▸ PROBLEM DESCRIPTION: Each entry below is to be duplicated verbatim.
================================
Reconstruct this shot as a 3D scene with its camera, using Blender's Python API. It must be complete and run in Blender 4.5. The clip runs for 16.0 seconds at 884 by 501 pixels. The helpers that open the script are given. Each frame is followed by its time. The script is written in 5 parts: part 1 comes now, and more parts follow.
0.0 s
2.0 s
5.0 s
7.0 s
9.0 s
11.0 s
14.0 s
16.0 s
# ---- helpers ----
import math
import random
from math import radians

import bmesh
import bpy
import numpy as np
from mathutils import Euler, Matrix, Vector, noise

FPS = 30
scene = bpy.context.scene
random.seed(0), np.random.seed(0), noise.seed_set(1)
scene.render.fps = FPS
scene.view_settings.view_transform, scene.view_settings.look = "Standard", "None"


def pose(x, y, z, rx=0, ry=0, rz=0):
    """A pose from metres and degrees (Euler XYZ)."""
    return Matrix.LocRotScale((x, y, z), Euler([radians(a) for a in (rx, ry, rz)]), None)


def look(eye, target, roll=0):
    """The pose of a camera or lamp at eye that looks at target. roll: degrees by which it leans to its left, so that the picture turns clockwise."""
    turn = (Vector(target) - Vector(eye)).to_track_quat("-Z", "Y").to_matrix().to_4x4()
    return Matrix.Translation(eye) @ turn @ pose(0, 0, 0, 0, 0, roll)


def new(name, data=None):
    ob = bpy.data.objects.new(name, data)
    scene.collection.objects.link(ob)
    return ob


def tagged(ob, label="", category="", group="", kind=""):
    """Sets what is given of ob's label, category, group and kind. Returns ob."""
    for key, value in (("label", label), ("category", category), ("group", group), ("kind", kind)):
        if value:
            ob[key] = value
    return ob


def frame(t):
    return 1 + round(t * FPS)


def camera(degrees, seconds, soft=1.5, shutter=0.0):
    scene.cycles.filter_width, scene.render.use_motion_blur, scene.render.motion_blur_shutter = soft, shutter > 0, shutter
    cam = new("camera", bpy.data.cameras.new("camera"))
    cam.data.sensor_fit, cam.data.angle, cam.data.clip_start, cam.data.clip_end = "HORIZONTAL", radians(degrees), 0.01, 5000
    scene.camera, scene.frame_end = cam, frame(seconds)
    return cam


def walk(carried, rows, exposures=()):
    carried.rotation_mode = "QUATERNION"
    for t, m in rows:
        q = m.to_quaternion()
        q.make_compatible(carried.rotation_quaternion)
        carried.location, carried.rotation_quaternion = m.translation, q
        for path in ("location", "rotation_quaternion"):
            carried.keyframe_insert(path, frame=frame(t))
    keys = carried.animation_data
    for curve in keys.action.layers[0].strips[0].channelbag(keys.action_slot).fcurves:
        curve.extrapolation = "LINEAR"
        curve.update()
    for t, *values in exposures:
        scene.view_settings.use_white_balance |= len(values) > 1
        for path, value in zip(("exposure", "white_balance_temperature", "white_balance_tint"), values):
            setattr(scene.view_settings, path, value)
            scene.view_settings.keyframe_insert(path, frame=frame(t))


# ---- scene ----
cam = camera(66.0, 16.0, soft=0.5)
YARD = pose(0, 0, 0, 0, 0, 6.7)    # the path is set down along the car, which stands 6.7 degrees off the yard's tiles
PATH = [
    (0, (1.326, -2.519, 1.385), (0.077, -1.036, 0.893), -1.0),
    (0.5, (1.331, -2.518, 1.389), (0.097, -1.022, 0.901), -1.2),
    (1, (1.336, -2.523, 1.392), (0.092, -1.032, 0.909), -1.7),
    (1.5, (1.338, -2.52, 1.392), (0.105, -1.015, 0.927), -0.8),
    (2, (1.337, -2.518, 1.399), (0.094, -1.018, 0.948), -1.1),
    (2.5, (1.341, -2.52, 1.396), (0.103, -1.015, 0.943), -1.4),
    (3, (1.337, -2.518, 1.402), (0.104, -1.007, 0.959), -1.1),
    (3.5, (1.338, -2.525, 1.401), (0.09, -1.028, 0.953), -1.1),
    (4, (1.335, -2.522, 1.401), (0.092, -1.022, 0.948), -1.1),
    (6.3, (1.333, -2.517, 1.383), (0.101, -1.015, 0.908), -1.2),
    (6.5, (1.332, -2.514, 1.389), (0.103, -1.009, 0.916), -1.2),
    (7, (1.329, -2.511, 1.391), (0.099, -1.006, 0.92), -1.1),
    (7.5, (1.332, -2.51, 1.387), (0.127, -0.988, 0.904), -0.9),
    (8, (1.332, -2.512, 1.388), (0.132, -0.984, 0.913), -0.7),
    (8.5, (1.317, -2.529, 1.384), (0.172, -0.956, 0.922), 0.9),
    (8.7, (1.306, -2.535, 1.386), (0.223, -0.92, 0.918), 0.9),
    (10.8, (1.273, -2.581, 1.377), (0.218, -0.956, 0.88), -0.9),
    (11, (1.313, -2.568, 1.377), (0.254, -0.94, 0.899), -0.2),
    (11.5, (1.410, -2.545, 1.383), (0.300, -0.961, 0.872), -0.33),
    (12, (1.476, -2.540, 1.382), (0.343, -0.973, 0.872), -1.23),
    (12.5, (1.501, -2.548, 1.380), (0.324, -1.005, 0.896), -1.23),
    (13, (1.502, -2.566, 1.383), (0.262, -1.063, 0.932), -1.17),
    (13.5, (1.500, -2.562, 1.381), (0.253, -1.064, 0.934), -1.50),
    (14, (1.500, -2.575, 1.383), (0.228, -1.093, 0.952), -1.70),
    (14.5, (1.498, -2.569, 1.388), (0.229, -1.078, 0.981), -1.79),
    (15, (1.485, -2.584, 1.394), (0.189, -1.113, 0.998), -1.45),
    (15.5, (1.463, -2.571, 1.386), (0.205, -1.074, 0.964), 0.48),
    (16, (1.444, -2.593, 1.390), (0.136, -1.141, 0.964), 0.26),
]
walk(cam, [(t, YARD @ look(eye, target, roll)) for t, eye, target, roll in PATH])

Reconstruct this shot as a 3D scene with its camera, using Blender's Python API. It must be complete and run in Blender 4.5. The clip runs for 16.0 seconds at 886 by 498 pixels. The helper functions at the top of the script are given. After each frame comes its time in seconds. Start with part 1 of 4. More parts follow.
================================
▸ THE ANSWER:
Reconstruct this shot as a 3D scene with its camera, using Blender's Python API. It must be complete and run in Blender 4.5. The clip runs for 16.0 seconds at 884 by 501 pixels. The helpers that open the script are given. Each frame is followed by its time. The script is written in 5 parts: part 1 comes now, and more parts follow.
0.0 s
2.0 s
5.0 s
7.0 s
9.0 s
11.0 s
14.0 s
16.0 s
# ---- helpers ----
import math
import random
from math import radians

import bmesh
import bpy
import numpy as np
from mathutils import Euler, Matrix, Vector, noise

FPS = 30
scene = bpy.context.scene
random.seed(0), np.random.seed(0), noise.seed_set(1)
scene.render.fps = FPS
scene.view_settings.view_transform, scene.view_settings.look = "Standard", "None"


def pose(x, y, z, rx=0, ry=0, rz=0):
    """A pose from metres and degrees (Euler XYZ)."""
    return Matrix.LocRotScale((x, y, z), Euler([radians(a) for a in (rx, ry, rz)]), None)


def look(eye, target, roll=0):
    """The pose of a camera or lamp at eye that looks at target. roll: degrees by which it leans to its left, so that the picture turns clockwise."""
    turn = (Vector(target) - Vector(eye)).to_track_quat("-Z", "Y").to_matrix().to_4x4()
    return Matrix.Translation(eye) @ turn @ pose(0, 0, 0, 0, 0, roll)


def new(name, data=None):
    ob = bpy.data.objects.new(name, data)
    scene.collection.objects.link(ob)
    return ob


def tagged(ob, label="", category="", group="", kind=""):
    """Sets what is given of ob's label, category, group and kind. Returns ob."""
    for key, value in (("label", label), ("category", category), ("group", group), ("kind", kind)):
        if value:
            ob[key] = value
    return ob


def frame(t):
    return 1 + round(t * FPS)


def camera(degrees, seconds, soft=1.5, shutter=0.0):
    scene.cycles.filter_width, scene.render.use_motion_blur, scene.render.motion_blur_shutter = soft, shutter > 0, shutter
    cam = new("camera", bpy.data.cameras.new("camera"))
    cam.data.sensor_fit, cam.data.angle, cam.data.clip_start, cam.data.clip_end = "HORIZONTAL", radians(degrees), 0.01, 5000
    scene.camera, scene.frame_end = cam, frame(seconds)
    return cam


def walk(carried, rows, exposures=()):
    carried.rotation_mode = "QUATERNION"
    for t, m in rows:
        q = m.to_quaternion()
        q.make_compatible(carried.rotation_quaternion)
        carried.location, carried.rotation_quaternion = m.translation, q
        for path in ("location", "rotation_quaternion"):
            carried.keyframe_insert(path, frame=frame(t))
    keys = carried.animation_data
    for curve in keys.action.layers[0].strips[0].channelbag(keys.action_slot).fcurves:
        curve.extrapolation = "LINEAR"
        curve.update()
    for t, *values in exposures:
        scene.view_settings.use_white_balance |= len(values) > 1
        for path, value in zip(("exposure", "white_balance_temperature", "white_balance_tint"), values):
            setattr(scene.view_settings, path, value)
            scene.view_settings.keyframe_insert(path, frame=frame(t))


# ---- scene ----
cam = camera(66.0, 16.0, soft=0.5)
YARD = pose(0, 0, 0, 0, 0, 6.7)    # the path is set down along the car, which stands 6.7 degrees off the yard's tiles
PATH = [
    (0, (1.326, -2.519, 1.385), (0.077, -1.036, 0.893), -1.0),
    (0.5, (1.331, -2.518, 1.389), (0.097, -1.022, 0.901), -1.2),
    (1, (1.336, -2.523, 1.392), (0.092, -1.032, 0.909), -1.7),
    (1.5, (1.338, -2.52, 1.392), (0.105, -1.015, 0.927), -0.8),
    (2, (1.337, -2.518, 1.399), (0.094, -1.018, 0.948), -1.1),
    (2.5, (1.341, -2.52, 1.396), (0.103, -1.015, 0.943), -1.4),
    (3, (1.337, -2.518, 1.402), (0.104, -1.007, 0.959), -1.1),
    (3.5, (1.338, -2.525, 1.401), (0.09, -1.028, 0.953), -1.1),
    (4, (1.335, -2.522, 1.401), (0.092, -1.022, 0.948), -1.1),
    (6.3, (1.333, -2.517, 1.383), (0.101, -1.015, 0.908), -1.2),
    (6.5, (1.332, -2.514, 1.389), (0.103, -1.009, 0.916), -1.2),
    (7, (1.329, -2.511, 1.391), (0.099, -1.006, 0.92), -1.1),
    (7.5, (1.332, -2.51, 1.387), (0.127, -0.988, 0.904), -0.9),
    (8, (1.332, -2.512, 1.388), (0.132, -0.984, 0.913), -0.7),
    (8.5, (1.317, -2.529, 1.384), (0.172, -0.956, 0.922), 0.9),
    (8.7, (1.306, -2.535, 1.386), (0.223, -0.92, 0.918), 0.9),
    (10.8, (1.273, -2.581, 1.377), (0.218, -0.956, 0.88), -0.9),
    (11, (1.313, -2.568, 1.377), (0.254, -0.94, 0.899), -0.2),
    (11.5, (1.410, -2.545, 1.383), (0.300, -0.961, 0.872), -0.33),
    (12, (1.476, -2.540, 1.382), (0.343, -0.973, 0.872), -1.23),
    (12.5, (1.501, -2.548, 1.380), (0.324, -1.005, 0.896), -1.23),
    (13, (1.502, -2.566, 1.383), (0.262, -1.063, 0.932), -1.17),
    (13.5, (1.500, -2.562, 1.381), (0.253, -1.064, 0.934), -1.50),
    (14, (1.500, -2.575, 1.383), (0.228, -1.093, 0.952), -1.70),
    (14.5, (1.498, -2.569, 1.388), (0.229, -1.078, 0.981), -1.79),
    (15, (1.485, -2.584, 1.394), (0.189, -1.113, 0.998), -1.45),
    (15.5, (1.463, -2.571, 1.386), (0.205, -1.074, 0.964), 0.48),
    (16, (1.444, -2.593, 1.390), (0.136, -1.141, 0.964), 0.26),
]
walk(cam, [(t, YARD @ look(eye, target, roll)) for t, eye, target, roll in PATH])

Reconstruct this shot as a 3D scene with its camera, using Blender's Python API. It must be complete and run in Blender 4.5. The clip runs for 16.0 seconds at 886 by 498 pixels. The helper functions at the top of the script are given. After each frame comes its time in seconds. Start with part 1 of 4. More parts follow.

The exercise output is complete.